▶ **DATA LINES**
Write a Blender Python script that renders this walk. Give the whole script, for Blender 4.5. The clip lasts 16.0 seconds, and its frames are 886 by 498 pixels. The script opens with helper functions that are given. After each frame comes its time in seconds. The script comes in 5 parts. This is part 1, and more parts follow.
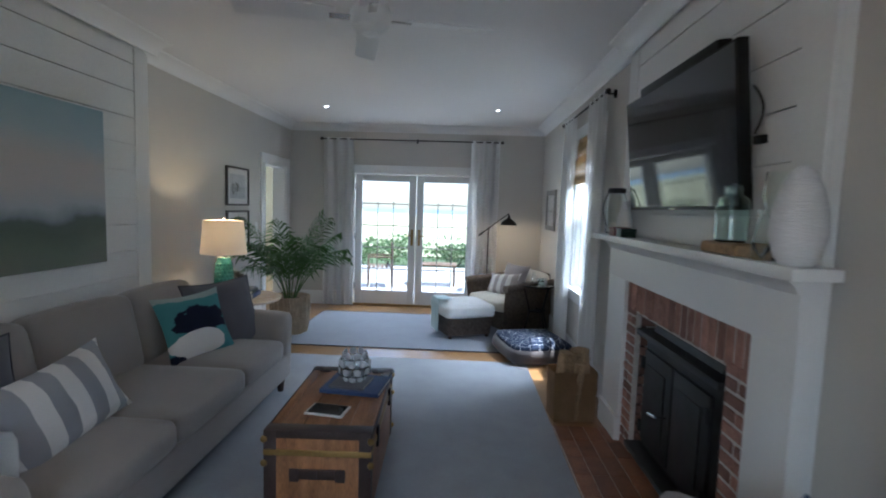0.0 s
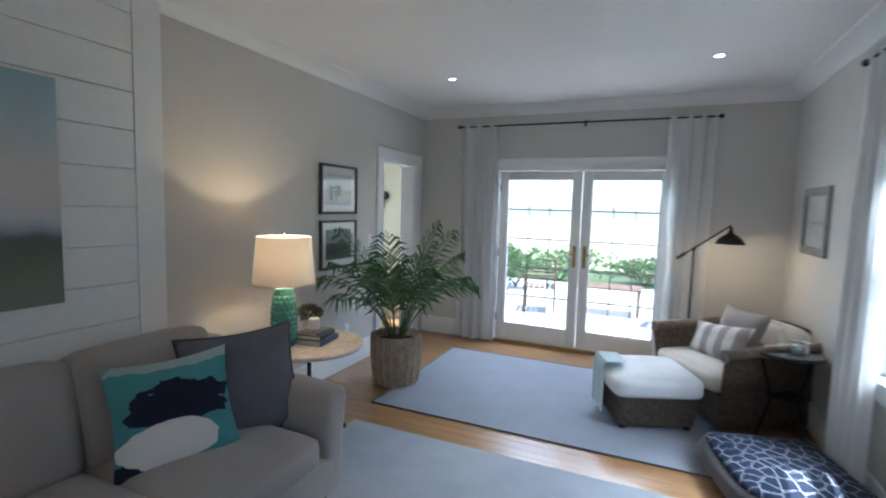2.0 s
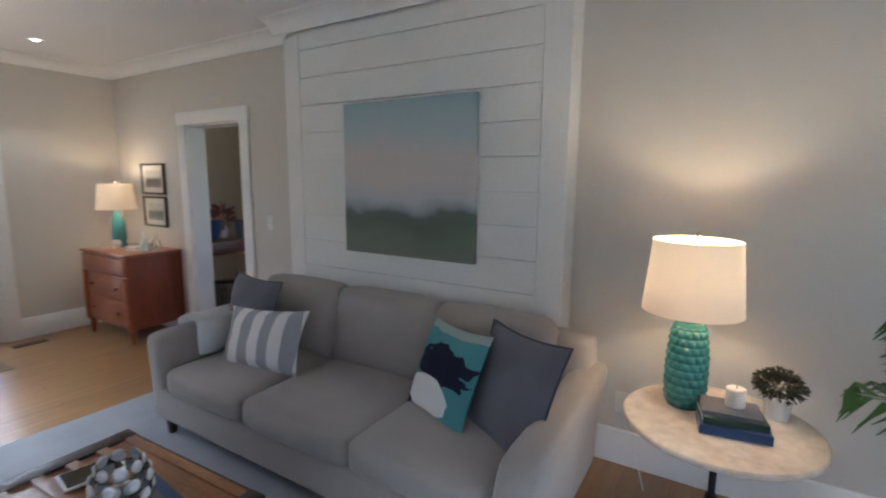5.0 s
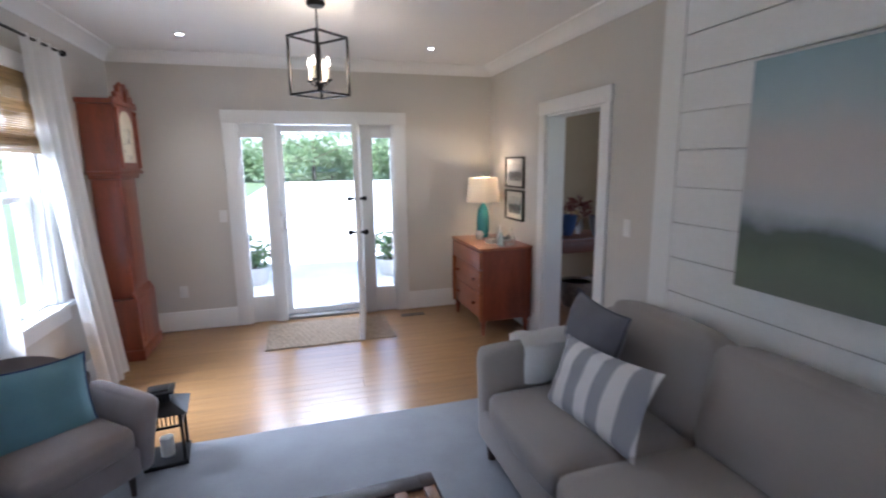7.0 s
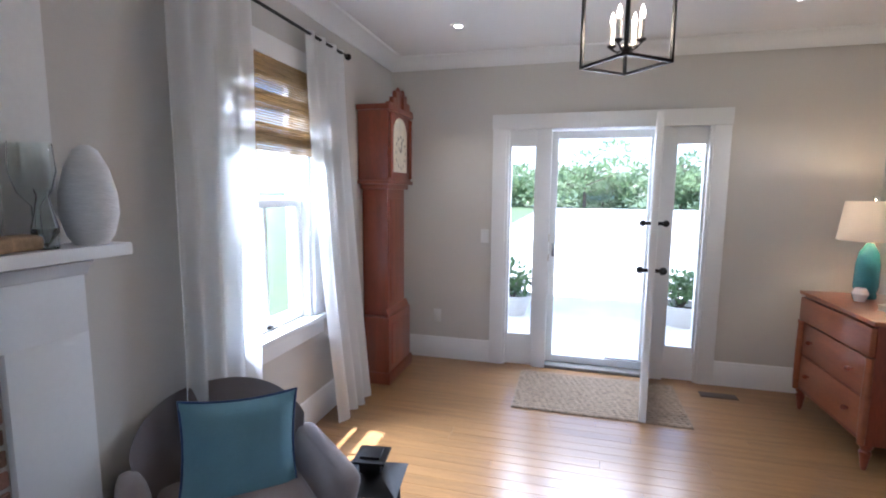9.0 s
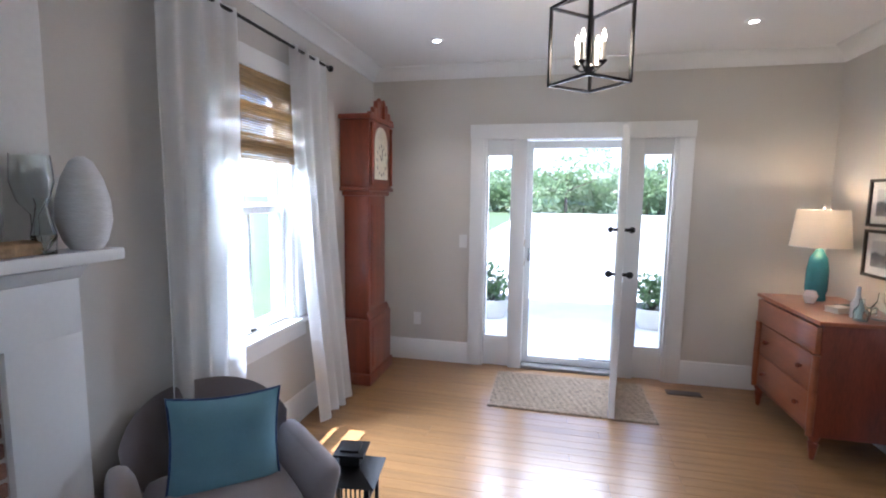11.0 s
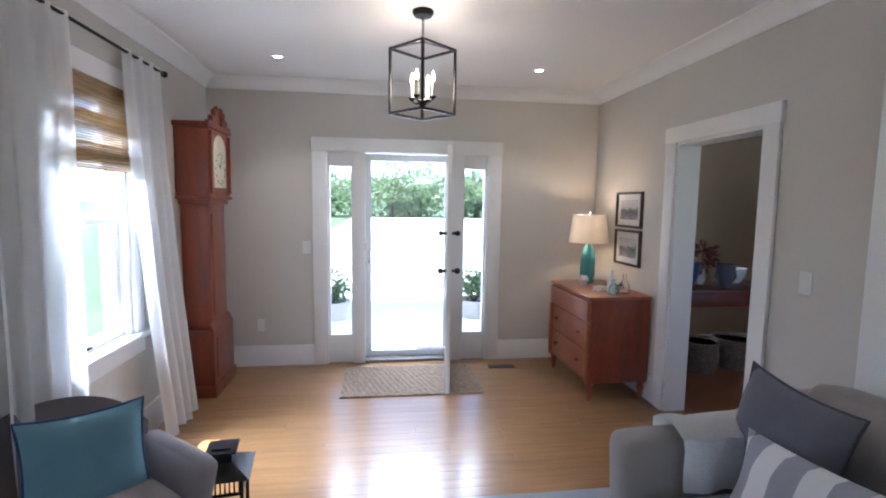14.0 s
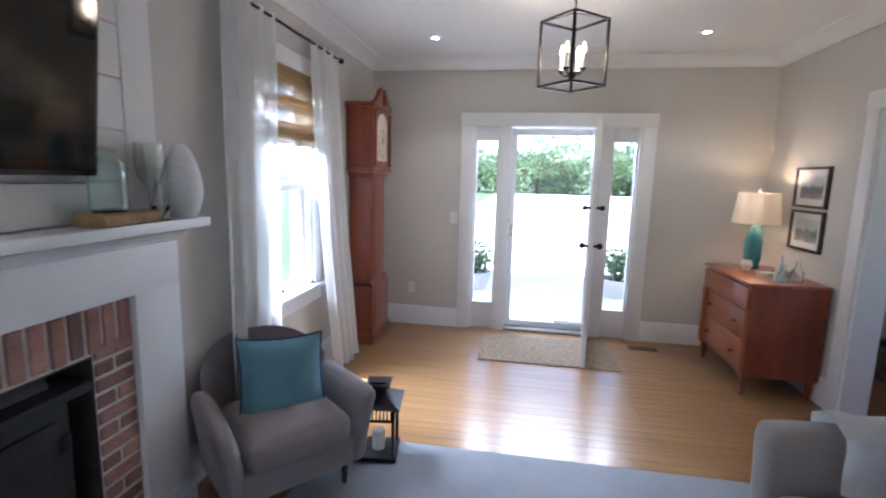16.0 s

▶ **STATED EXERCISE**
Without the pictures, repeat the listing above exactly.

▶ **OUTPUT FOR THIS TASK**
Write a Blender Python script that renders this walk. Give the whole script, for Blender 4.5. The clip lasts 16.0 seconds, and its frames are 886 by 498 pixels. The script opens with helper functions that are given. After each frame comes its time in seconds. The script comes in 5 parts. This is part 1, and more parts follow.
0.0 s
2.0 s
5.0 s
7.0 s
9.0 s
11.0 s
14.0 s
16.0 s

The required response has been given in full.